The line containing "REDSATIN), cloth), 0.0005)" marks the end: extract everything from the first line of the data through that line, exactly, with no pictures.
== STORED DATA ==
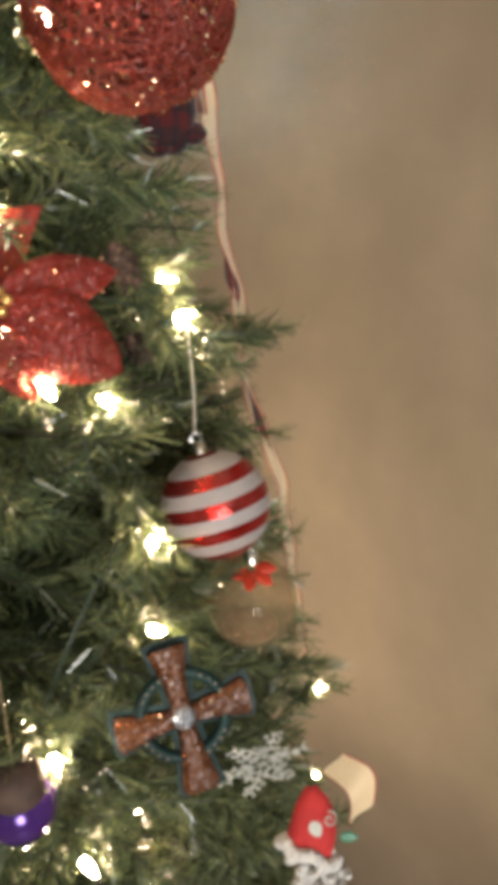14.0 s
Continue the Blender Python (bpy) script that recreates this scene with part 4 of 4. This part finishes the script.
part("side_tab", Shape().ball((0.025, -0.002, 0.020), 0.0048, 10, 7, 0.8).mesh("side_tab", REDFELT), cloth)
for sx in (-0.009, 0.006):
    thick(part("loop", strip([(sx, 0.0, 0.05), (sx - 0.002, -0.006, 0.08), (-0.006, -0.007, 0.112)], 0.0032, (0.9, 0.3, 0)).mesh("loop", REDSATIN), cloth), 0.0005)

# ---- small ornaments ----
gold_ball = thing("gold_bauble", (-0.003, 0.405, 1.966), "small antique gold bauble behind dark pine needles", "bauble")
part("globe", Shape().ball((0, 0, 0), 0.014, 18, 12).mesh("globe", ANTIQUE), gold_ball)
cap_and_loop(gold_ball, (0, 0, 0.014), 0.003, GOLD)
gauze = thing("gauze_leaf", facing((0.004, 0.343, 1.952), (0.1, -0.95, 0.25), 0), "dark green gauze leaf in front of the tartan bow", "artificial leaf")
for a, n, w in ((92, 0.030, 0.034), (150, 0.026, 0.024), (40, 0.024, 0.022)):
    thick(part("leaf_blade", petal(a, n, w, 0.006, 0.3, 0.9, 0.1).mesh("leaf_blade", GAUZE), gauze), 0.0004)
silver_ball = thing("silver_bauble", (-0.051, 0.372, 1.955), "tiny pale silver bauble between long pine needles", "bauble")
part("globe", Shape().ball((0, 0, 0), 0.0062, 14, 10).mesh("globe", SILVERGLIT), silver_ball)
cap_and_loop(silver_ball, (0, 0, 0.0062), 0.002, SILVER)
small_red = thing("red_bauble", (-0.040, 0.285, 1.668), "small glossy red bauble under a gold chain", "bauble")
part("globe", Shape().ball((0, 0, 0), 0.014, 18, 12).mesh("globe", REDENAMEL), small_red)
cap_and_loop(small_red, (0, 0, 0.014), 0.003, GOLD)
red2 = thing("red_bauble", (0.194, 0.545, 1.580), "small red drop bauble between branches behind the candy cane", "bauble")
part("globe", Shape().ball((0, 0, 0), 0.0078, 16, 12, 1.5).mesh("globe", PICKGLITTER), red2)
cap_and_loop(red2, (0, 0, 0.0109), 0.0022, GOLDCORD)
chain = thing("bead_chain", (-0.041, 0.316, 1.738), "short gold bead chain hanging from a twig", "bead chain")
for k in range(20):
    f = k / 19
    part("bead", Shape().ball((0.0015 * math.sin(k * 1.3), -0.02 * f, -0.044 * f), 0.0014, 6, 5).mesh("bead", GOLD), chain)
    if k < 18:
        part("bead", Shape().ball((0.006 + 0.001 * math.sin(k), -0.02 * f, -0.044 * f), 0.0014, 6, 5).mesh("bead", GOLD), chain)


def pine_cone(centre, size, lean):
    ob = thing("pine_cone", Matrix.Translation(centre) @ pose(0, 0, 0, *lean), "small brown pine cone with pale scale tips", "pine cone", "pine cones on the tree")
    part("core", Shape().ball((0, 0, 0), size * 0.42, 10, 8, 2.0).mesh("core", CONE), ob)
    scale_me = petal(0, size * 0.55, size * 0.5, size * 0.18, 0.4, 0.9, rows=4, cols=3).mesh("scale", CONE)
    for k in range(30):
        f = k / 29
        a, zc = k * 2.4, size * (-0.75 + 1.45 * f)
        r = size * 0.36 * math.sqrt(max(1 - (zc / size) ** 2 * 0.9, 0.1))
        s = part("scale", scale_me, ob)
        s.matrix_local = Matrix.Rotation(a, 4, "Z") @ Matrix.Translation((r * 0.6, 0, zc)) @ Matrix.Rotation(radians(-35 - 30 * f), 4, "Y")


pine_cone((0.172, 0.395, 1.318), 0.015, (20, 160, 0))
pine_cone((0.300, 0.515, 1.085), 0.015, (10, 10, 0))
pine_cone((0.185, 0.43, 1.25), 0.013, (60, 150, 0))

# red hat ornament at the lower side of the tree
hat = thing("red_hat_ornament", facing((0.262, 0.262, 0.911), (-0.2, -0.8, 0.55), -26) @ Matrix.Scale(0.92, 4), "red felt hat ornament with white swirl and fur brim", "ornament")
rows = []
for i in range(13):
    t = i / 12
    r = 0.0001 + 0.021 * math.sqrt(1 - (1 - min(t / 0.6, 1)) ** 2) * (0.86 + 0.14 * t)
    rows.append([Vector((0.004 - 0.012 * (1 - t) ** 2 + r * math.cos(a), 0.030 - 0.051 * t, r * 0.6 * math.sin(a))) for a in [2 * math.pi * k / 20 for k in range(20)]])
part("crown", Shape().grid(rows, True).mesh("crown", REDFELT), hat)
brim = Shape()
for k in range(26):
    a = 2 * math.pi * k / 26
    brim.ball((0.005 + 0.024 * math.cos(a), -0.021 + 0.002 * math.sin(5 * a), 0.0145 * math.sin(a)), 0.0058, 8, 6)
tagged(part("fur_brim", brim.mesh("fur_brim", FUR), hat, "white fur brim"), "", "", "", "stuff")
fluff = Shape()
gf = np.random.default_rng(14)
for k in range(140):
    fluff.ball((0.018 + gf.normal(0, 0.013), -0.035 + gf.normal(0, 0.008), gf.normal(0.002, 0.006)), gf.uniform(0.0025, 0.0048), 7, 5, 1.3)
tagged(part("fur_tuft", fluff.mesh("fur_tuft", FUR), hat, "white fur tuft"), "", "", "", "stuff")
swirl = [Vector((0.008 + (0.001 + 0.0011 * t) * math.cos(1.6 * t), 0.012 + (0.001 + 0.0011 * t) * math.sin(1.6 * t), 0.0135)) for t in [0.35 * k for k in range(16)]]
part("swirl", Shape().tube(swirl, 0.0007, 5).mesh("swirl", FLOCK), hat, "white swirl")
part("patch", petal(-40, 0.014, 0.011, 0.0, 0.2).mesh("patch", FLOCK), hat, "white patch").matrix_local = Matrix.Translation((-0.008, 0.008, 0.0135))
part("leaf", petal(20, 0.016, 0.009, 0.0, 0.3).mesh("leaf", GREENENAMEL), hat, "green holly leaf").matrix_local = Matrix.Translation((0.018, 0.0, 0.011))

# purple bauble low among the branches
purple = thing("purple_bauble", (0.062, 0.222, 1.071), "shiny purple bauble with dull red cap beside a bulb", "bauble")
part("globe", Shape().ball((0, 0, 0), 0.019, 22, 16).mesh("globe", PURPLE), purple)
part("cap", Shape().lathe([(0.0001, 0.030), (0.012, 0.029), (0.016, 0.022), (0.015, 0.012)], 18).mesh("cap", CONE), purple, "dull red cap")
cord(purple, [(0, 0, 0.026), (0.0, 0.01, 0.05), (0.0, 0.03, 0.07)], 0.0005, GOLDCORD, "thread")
===
§ **COMPLETE RESPONSE**
14.0 s
Continue the Blender Python (bpy) script that recreates this scene with part 4 of 4. This part finishes the script.
part("side_tab", Shape().ball((0.025, -0.002, 0.020), 0.0048, 10, 7, 0.8).mesh("side_tab", REDFELT), cloth)
for sx in (-0.009, 0.006):
    thick(part("loop", strip([(sx, 0.0, 0.05), (sx - 0.002, -0.006, 0.08), (-0.006, -0.007, 0.112)], 0.0032, (0.9, 0.3, 0)).mesh("loop", REDSATIN), cloth), 0.0005)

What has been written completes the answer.